_EXERCISE BRIEF_:
Without including any pictures, write out the listing below exactly.

>> BEGIN

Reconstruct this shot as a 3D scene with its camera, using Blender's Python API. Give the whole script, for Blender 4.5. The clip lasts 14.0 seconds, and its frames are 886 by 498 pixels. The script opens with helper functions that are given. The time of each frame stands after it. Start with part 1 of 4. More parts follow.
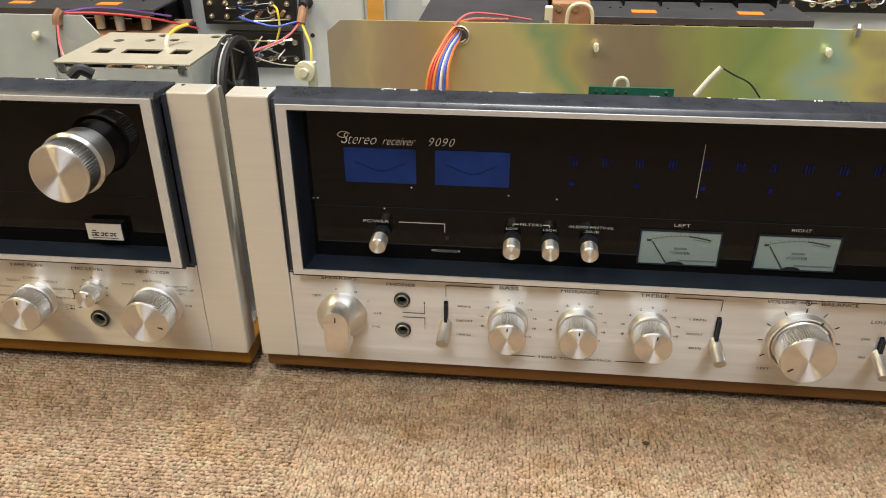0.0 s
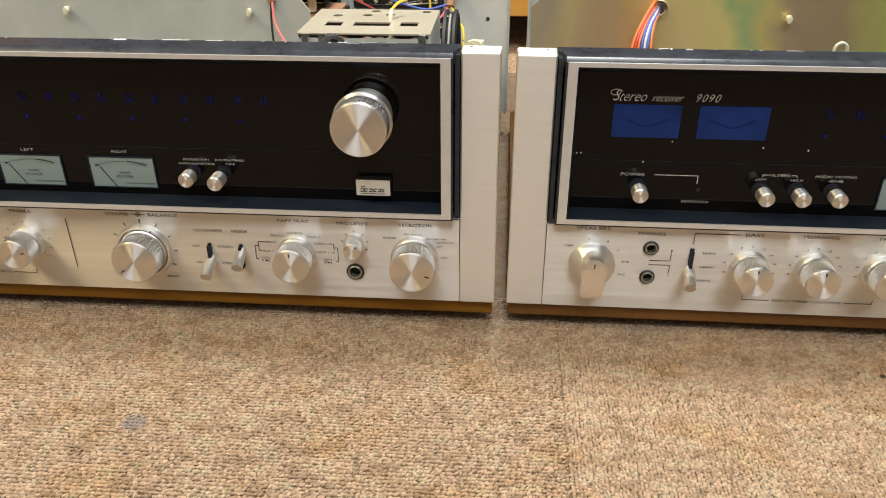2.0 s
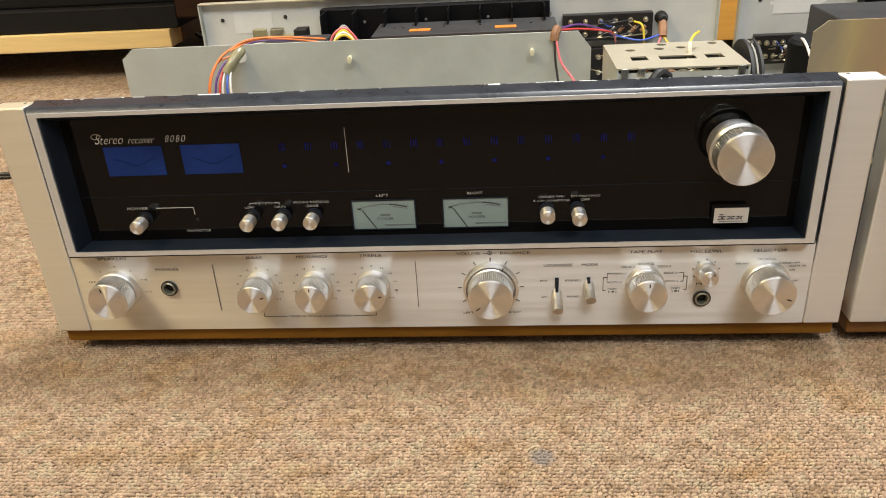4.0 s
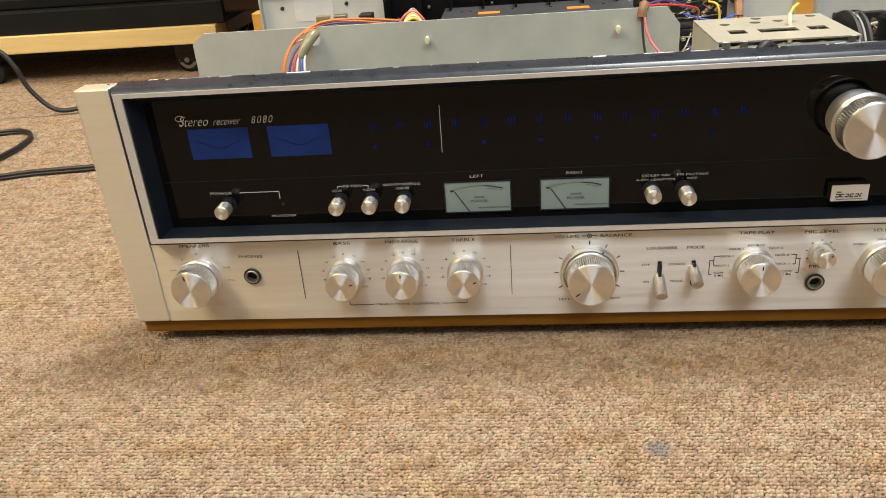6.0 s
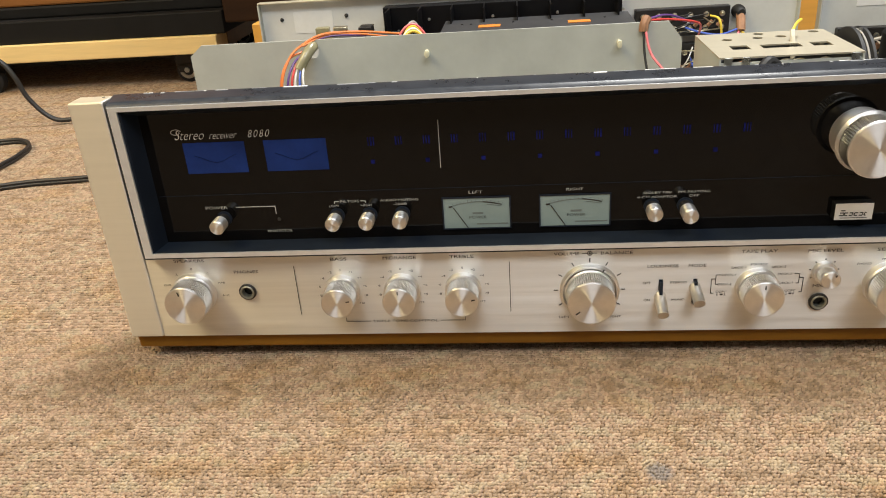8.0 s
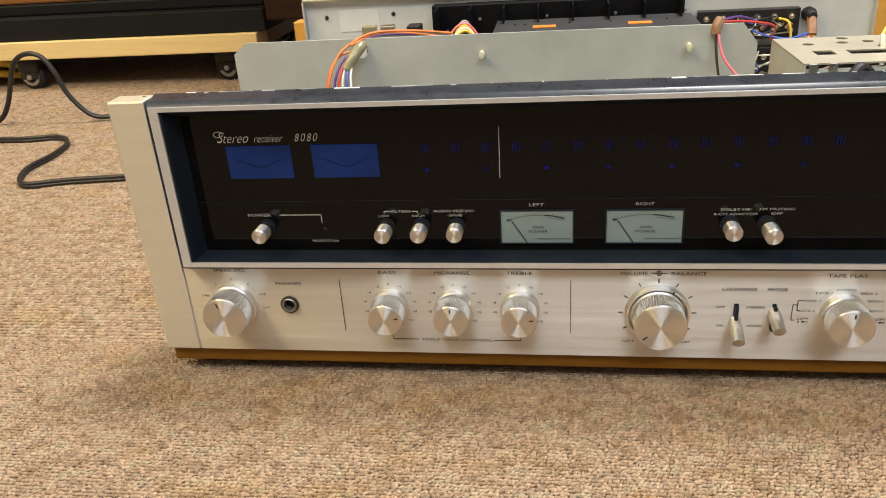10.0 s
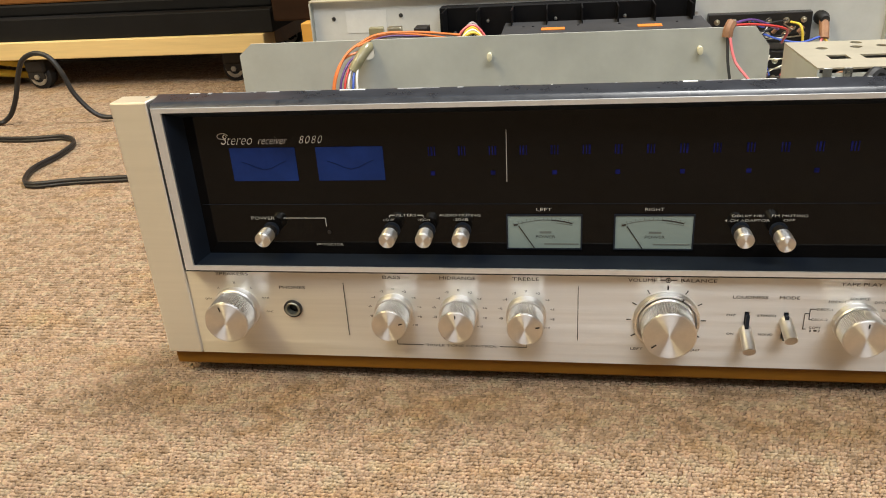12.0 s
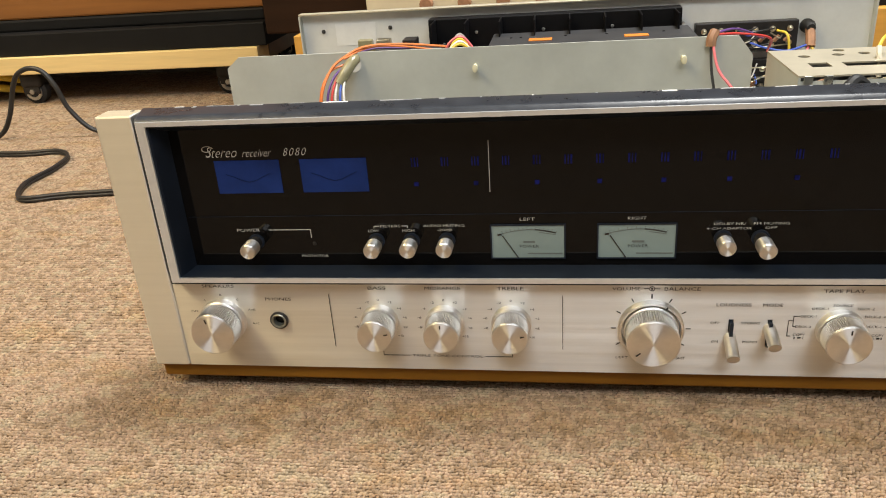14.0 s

>> END

_RESPONSE_:
Reconstruct this shot as a 3D scene with its camera, using Blender's Python API. Give the whole script, for Blender 4.5. The clip lasts 14.0 seconds, and its frames are 886 by 498 pixels. The script opens with helper functions that are given. The time of each frame stands after it. Start with part 1 of 4. More parts follow.
0.0 s
2.0 s
4.0 s
6.0 s
8.0 s
10.0 s
12.0 s
14.0 s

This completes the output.